_SHORT TASK_
Quote exactly, and only, the lines of the material below from the line with "Continue the Blender" through the line with "0.70, 0.30), 16.0)".

* Start PROVIDED DATA *

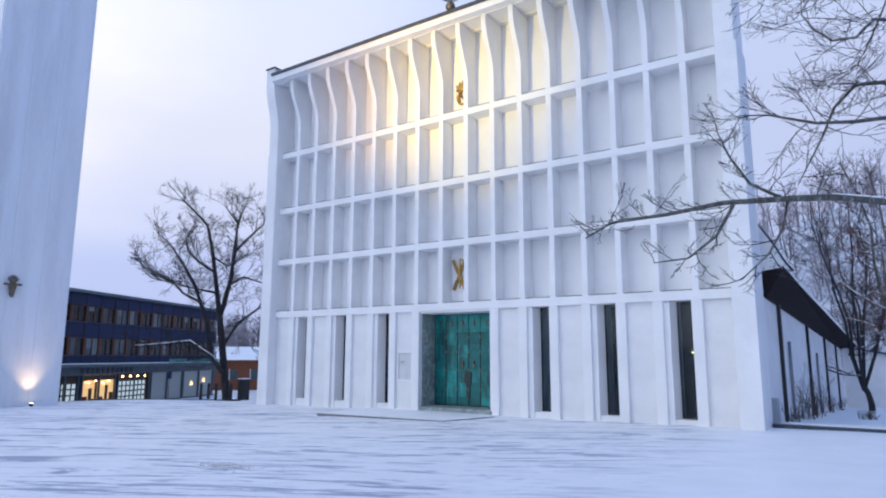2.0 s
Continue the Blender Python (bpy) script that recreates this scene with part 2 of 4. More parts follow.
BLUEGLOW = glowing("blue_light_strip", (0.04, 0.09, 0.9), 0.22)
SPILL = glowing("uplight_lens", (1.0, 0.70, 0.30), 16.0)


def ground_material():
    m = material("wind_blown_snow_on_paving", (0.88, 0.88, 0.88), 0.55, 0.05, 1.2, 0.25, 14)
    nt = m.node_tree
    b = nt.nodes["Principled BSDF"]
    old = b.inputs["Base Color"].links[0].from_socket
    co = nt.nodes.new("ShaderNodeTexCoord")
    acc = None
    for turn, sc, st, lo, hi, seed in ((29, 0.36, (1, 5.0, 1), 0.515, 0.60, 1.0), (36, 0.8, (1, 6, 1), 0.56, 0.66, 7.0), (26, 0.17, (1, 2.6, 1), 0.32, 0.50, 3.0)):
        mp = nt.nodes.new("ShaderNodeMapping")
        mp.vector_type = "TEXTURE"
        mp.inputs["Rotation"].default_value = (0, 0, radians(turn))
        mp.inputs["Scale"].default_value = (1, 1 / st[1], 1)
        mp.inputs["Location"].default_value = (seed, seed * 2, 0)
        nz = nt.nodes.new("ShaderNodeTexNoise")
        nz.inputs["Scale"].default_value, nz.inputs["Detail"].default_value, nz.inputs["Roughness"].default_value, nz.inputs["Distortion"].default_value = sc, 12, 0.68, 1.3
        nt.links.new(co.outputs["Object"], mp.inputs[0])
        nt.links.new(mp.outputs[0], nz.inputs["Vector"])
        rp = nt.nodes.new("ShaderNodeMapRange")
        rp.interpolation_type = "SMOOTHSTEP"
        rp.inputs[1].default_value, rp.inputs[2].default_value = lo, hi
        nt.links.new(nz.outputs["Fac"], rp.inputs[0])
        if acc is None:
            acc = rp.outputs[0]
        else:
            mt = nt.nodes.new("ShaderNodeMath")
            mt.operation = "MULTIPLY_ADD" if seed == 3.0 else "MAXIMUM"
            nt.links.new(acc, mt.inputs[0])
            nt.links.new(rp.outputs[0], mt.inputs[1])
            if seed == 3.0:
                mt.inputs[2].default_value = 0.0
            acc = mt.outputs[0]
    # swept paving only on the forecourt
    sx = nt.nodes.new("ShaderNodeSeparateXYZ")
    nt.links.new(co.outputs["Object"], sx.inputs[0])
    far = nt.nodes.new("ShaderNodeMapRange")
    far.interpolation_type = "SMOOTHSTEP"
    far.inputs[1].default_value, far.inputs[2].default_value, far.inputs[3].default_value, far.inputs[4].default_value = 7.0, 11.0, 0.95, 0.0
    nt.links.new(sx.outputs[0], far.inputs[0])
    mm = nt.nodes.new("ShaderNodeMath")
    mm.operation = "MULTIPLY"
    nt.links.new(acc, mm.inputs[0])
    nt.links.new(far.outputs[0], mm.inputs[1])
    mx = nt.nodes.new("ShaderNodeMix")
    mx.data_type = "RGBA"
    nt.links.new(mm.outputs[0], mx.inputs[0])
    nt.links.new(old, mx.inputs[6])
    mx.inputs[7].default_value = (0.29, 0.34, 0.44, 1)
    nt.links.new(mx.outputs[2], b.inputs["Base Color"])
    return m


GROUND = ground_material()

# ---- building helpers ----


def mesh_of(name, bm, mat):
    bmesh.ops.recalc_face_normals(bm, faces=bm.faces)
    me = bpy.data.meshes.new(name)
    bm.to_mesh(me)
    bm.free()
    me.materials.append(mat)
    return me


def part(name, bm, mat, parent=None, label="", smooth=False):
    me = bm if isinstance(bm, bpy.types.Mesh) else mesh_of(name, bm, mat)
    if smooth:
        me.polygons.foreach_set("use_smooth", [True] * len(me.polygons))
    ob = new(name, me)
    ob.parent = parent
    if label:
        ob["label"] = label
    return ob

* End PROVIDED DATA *

_COMPLETE OUTPUT_
Continue the Blender Python (bpy) script that recreates this scene with part 2 of 4. More parts follow.
BLUEGLOW = glowing("blue_light_strip", (0.04, 0.09, 0.9), 0.22)
SPILL = glowing("uplight_lens", (1.0, 0.70, 0.30), 16.0)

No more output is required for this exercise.